Der charismatische Terry steigt schließlich zum Volkshelden und „beliebtesten Verbrecher Australiens“ auf, weil er in einer beispiellosen Mordserie das Land von gedopten Sportlern, korrupten Trainern und Buchmachern befreit, bevor sich seine Spuren bei einem Gefängnisbrand verlieren.

Martin hingegen ist ein Tagträumer, der die Welt verbessern möchte, die Bande zu seinem Bruder aber nie völlig lösen kann. Seinen Sohn Jasper, den er mit einer mysteriösen Frau gezeugt hat, unterrichtet Martin selbst, da er von dem schulischen System wenig hält. Statt ihm das Rechnen beizubringen, liest er ihm die Briefe van Goghs vor und erklärt dem Halbwüchsigen Nietzsches Philosophie.

Schließlich versucht Martin sich als Wohltäter, in dem er mit einem mathematisch ausgeklügelten System jeden Australier zum Millionär machen will; aber er scheitert grandios und muss den fünften Kontinent Hals über Kopf verlassen.

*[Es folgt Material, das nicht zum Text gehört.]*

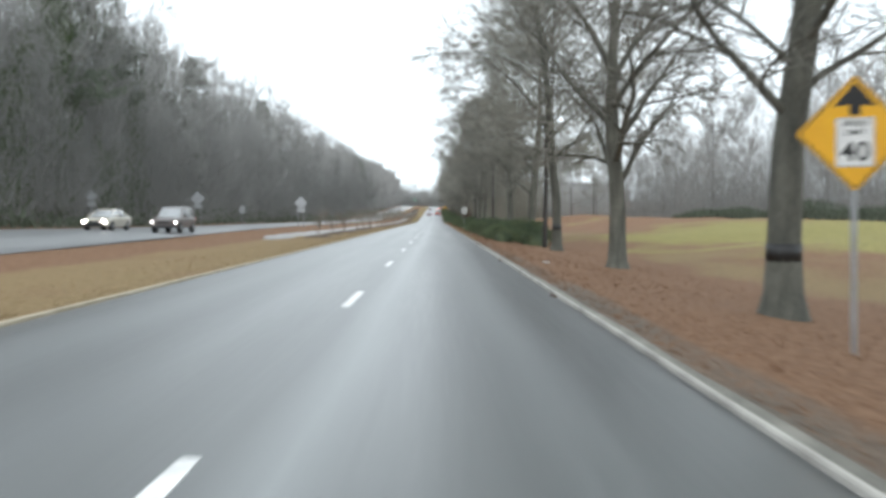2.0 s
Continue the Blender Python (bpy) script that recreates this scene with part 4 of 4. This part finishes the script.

Jasper, der seinem neurotischen Vater helfen sollte, gerät selbst in den Sog der Ereignisse, aus dem er nicht mehr entfliehen kann: „Ich dachte an normale Familien, die normale Probleme haben wie Alkoholismus, Spielsucht, häusliche Gewalt und Drogen. Ich beneidete sie.“

Keine Frage: Mit „Vatermord und andere Familienvergnügen“ ist Steve Toltz ein famoses Debüt gelungen, das im Jahre 2008 zu Recht auf der Shortlist des renommierten Booker-Preises gelandet ist.

ran@saw

Steve Toltz: Vatermord und andere Familienvergnügen. DVA Verlag 2010. ISBN-10: 3421043892. 22,95 Euro.